Written instruction
Output the material word for word. Leave each picture out.

Available data
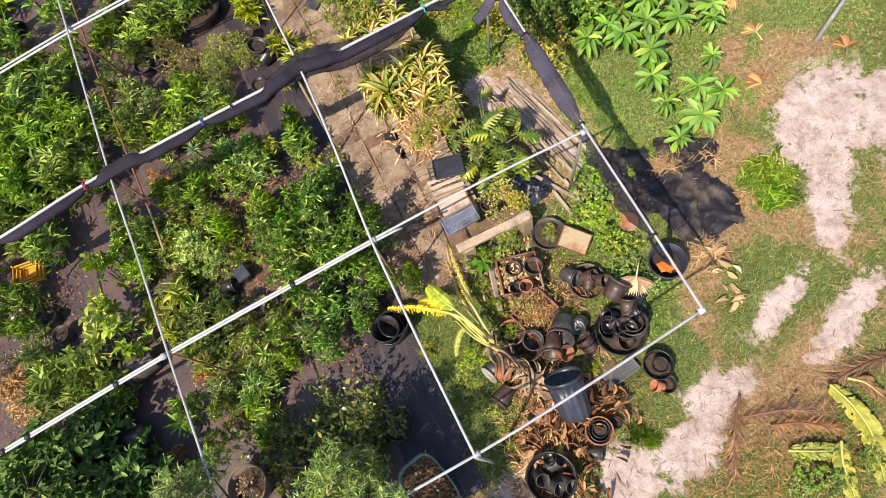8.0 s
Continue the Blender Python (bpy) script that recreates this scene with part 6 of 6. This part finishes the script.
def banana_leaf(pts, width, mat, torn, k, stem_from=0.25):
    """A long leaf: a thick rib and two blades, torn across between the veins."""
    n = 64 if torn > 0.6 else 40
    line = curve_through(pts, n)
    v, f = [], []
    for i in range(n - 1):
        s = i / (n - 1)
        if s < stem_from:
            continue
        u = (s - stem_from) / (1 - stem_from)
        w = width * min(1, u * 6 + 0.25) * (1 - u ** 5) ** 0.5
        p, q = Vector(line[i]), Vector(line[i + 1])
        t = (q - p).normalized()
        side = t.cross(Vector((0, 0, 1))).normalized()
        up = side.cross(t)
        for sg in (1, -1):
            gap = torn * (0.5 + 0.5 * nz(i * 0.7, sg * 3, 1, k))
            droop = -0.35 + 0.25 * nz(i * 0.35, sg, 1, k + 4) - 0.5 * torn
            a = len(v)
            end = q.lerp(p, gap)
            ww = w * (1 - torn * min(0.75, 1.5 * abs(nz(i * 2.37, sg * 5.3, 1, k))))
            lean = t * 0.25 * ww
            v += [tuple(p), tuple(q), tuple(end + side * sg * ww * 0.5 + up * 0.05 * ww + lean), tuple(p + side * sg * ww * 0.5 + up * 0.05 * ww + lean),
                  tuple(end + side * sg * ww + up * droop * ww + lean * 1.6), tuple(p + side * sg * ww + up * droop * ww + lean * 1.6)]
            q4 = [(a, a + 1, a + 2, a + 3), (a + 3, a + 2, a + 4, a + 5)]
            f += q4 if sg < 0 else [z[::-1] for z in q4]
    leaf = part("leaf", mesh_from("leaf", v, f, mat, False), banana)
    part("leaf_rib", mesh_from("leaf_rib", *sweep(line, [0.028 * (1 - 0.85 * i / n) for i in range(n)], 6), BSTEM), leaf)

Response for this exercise
8.0 s
Continue the Blender Python (bpy) script that recreates this scene with part 6 of 6. This part finishes the script.
def banana_leaf(pts, width, mat, torn, k, stem_from=0.25):
    """A long leaf: a thick rib and two blades, torn across between the veins."""
    n = 64 if torn > 0.6 else 40
    line = curve_through(pts, n)
    v, f = [], []
    for i in range(n - 1):
        s = i / (n - 1)
        if s < stem_from:
            continue
        u = (s - stem_from) / (1 - stem_from)
        w = width * min(1, u * 6 + 0.25) * (1 - u ** 5) ** 0.5
        p, q = Vector(line[i]), Vector(line[i + 1])
        t = (q - p).normalized()
        side = t.cross(Vector((0, 0, 1))).normalized()
        up = side.cross(t)
        for sg in (1, -1):
            gap = torn * (0.5 + 0.5 * nz(i * 0.7, sg * 3, 1, k))
            droop = -0.35 + 0.25 * nz(i * 0.35, sg, 1, k + 4) - 0.5 * torn
            a = len(v)
            end = q.lerp(p, gap)
            ww = w * (1 - torn * min(0.75, 1.5 * abs(nz(i * 2.37, sg * 5.3, 1, k))))
            lean = t * 0.25 * ww
            v += [tuple(p), tuple(q), tuple(end + side * sg * ww * 0.5 + up * 0.05 * ww + lean), tuple(p + side * sg * ww * 0.5 + up * 0.05 * ww + lean),
                  tuple(end + side * sg * ww + up * droop * ww + lean * 1.6), tuple(p + side * sg * ww + up * droop * ww + lean * 1.6)]
            q4 = [(a, a + 1, a + 2, a + 3), (a + 3, a + 2, a + 4, a + 5)]
            f += q4 if sg < 0 else [z[::-1] for z in q4]
    leaf = part("leaf", mesh_from("leaf", v, f, mat, False), banana)
    part("leaf_rib", mesh_from("leaf_rib", *sweep(line, [0.028 * (1 - 0.85 * i / n) for i in range(n)], 6), BSTEM), leaf)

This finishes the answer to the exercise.